Ridwan Djamaludin akhirnya menyetujui dan menandatangani surat Nomor T:166/MB.04/DJB.M/2022 tanggal 13 Januari 2022 perihal persetujuan RKAB PT KKP tahun 2022 dengan kuota produksi dan penjualan sebesar 1.500.000 MT. “Akibat pengurangan atau penyederhanaan aspek evaluasi persetujuan RKAB tersebut, PT KKP yang tidak lagi mempunyai deposit nikel di wilayah IUP-nya mendapatkan kuota pertambangan ore nikel (RKAB) tahun 2022 sebanyak 1,5 juta Metrik Ton (MT). Sedangkan, PT Tristaco Mineral Makmur (PT TMM) tahun 2022 mendapat kuota
produksi dan penjualan sebesar 1.000.000 MT,” kata jaksa.

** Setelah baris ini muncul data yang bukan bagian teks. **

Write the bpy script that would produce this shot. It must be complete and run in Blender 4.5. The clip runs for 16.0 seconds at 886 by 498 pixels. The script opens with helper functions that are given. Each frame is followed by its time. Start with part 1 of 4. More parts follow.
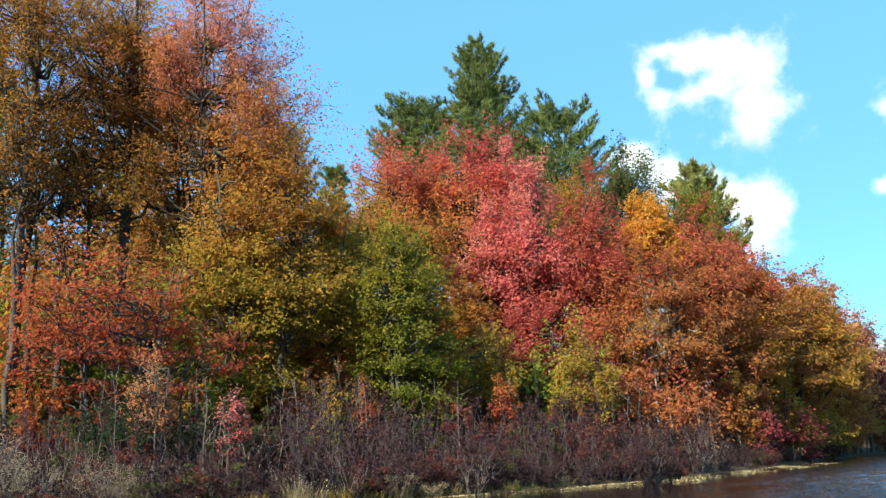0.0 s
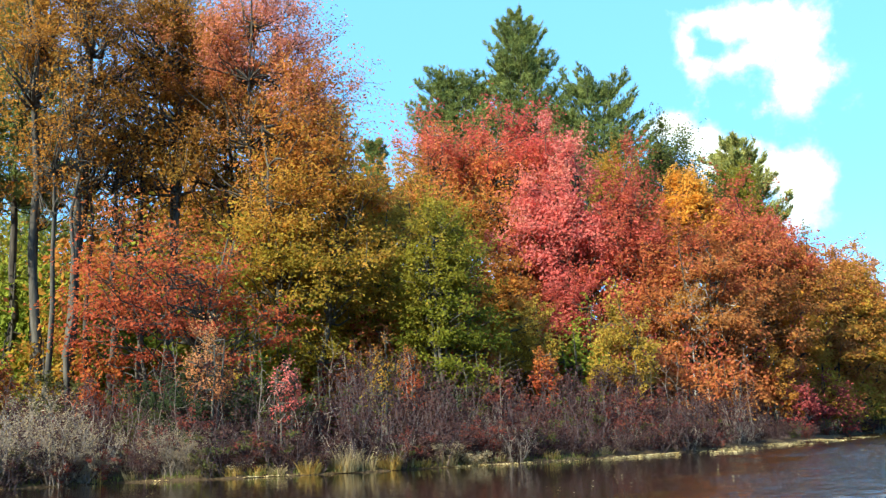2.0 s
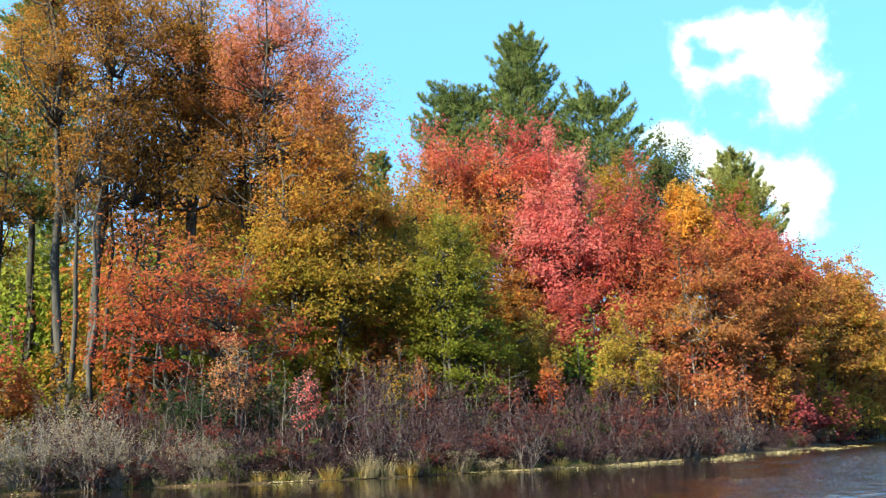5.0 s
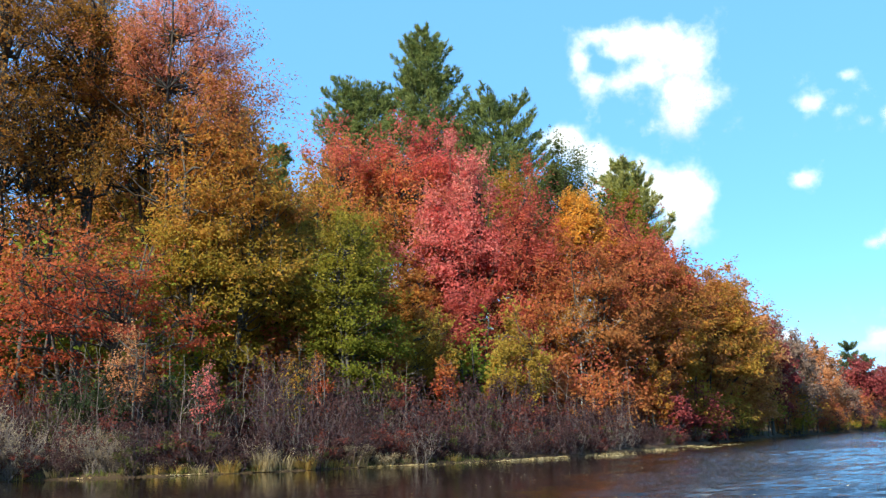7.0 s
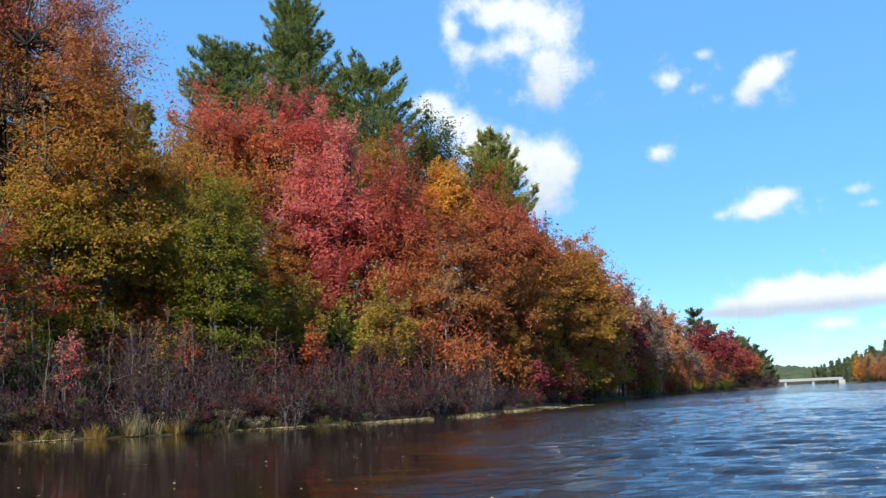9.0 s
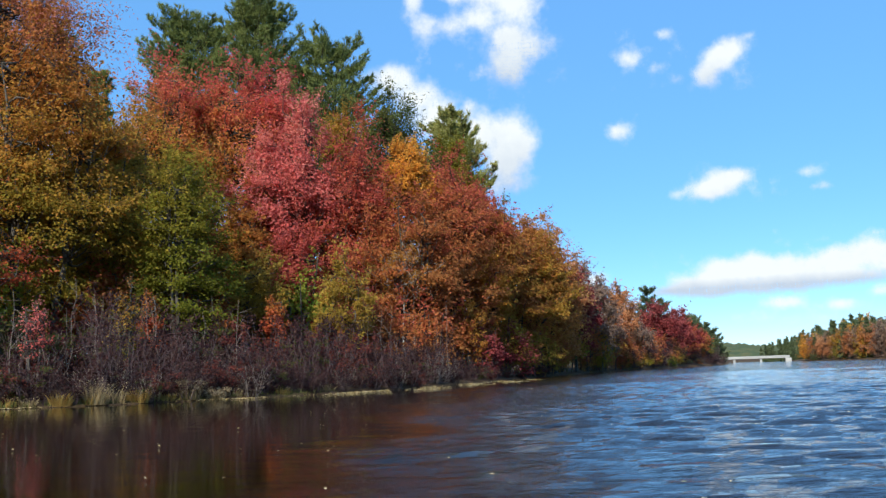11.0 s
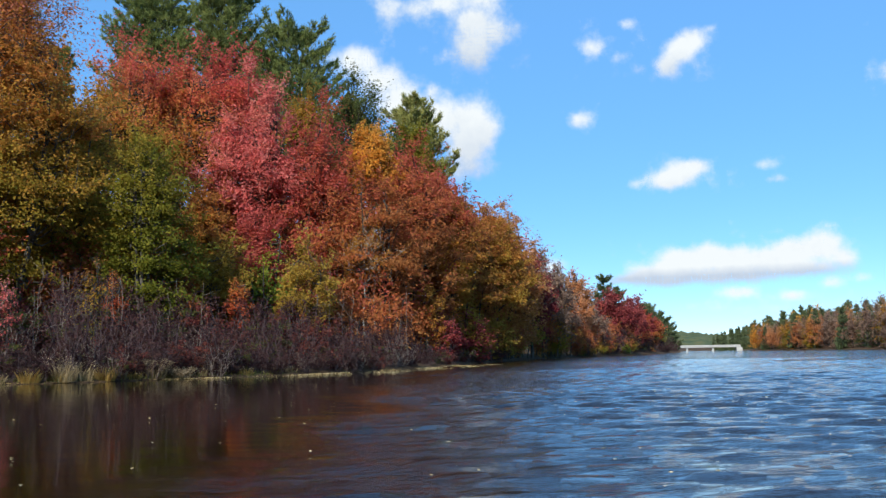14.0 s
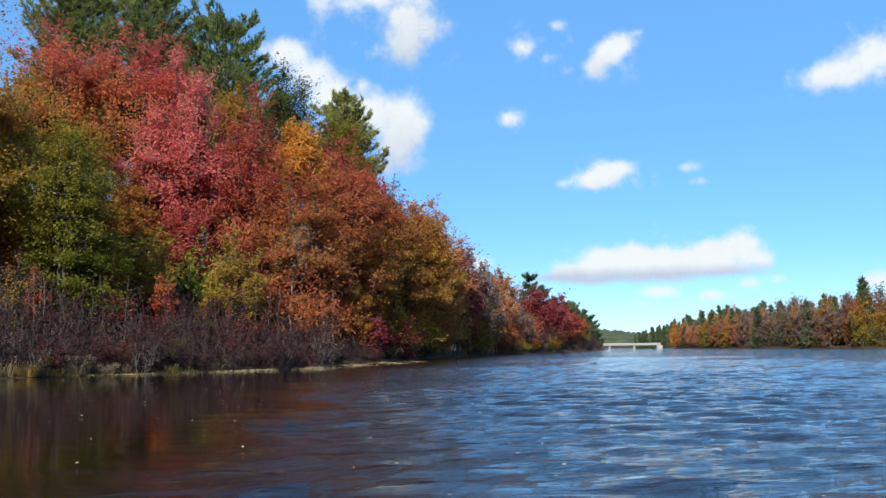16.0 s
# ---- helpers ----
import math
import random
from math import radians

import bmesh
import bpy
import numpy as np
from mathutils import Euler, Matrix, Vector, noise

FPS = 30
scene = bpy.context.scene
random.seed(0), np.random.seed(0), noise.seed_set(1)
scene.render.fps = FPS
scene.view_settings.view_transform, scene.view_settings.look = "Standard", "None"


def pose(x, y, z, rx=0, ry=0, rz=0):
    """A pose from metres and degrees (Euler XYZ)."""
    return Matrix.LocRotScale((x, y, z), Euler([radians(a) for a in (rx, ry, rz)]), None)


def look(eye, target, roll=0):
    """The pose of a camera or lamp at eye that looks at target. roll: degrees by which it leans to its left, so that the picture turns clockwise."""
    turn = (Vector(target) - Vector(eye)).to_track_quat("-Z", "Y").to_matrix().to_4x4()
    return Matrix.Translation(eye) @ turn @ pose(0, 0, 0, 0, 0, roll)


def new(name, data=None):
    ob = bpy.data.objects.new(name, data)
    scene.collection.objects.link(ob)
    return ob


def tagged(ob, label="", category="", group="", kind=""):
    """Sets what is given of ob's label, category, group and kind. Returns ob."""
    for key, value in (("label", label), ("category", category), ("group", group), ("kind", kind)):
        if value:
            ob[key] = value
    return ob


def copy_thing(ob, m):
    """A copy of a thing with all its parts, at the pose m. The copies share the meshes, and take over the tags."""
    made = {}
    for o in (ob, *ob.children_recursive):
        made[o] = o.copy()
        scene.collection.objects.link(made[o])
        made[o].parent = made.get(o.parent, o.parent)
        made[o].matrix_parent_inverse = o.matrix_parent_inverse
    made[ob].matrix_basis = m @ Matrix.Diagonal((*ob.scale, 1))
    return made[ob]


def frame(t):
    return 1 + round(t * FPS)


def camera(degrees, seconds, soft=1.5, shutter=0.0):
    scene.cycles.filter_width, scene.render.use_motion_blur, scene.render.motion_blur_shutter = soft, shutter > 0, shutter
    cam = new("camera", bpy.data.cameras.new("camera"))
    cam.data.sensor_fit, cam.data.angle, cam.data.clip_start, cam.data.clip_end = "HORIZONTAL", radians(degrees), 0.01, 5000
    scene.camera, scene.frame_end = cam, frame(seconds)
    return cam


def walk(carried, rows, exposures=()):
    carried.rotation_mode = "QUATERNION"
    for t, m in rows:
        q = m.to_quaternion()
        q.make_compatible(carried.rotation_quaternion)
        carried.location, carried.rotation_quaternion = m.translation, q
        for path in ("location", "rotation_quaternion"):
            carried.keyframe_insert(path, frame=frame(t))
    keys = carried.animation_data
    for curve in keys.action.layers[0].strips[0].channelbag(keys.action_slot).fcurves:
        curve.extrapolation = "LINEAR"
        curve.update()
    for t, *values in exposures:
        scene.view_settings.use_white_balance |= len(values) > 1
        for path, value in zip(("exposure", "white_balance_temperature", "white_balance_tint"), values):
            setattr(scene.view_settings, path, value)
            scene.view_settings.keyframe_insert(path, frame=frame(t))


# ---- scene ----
# A wooded river bank in autumn, seen from a small boat that drifts backwards and turns to the right.


def aim(x, y, z, turn, rise, roll):
    """A camera pose: turn to the left of +y, rise above the level, and roll, in degrees."""
    a, b = radians(turn), radians(rise)
    ahead = Vector((-math.sin(a) * math.cos(b), math.cos(a) * math.cos(b), math.sin(b)))
    return look((x, y, z), Vector((x, y, z)) + ahead, roll)


EXPOSURES = [(0.0, 1.28, 6420, -4), (1.0, 1.45, 6480, -5), (2.5, 1.7, 6600, -6), (5.5, 1.62, 6550, -5), (6.5, 1.38, 6400, -2), (7.0, 1.23, 6350, 0), (8.0, 0.87, 6200, 3), (9.0, 0.74, 6150, 4), (12.5, 0.67, 6170, 5), (16.0, 0.6, 6150, 6)]
WAVE = 0.0078
cam = camera(52.35, 16.0, soft=1.4)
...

Selanjutnya, kuota produksi dan penjualan PT KKP tahun 2022 sebesar 1.500.000 MT dan PT TMM sebesar 1.000.000 MT tersebut dijual oleh saksi Andi Adriansyah alias Iyan selaku Direktur PT KKP dan saksi Rudy Hariyadi Tjandra selaku Direktur PT Tristaco Mineral Makmur kepada saksi Glenn Ario Sudarto yang bertindak atas nama PT Lawu Agung Mining untuk digunakan sebagai dokumen pengangkutan dan penjualan ore nikel yang ditambang oleh PT Lawu Agung Mining di Wilayah lahan IUP PT Antam Tbk seluas 156 Hektare (Ha) yang tidak memiliki persetujuan RKAB dan tanpa Izin Pinjam Pakai Kawasan Hutan (IPPKH) di Blok Mandiodo Kabupaten Konawe Utara. Dengan kuota RKAB sebesar 1.500.000 MT tersebut oleh saksi Andi Adriansyah alias Iyan selaku Direktur PT KKP dijual dengan harga sebesar USD3 hingga USD5 per MT. Selain itu, kuota RKAB sebesar 1.000.000 MT dijual oleh saksi Rudy Hariyadi Tjandra selaku Direktur PT TMM dijual dengan harga sebesar USD5 hingga USD7 per MT.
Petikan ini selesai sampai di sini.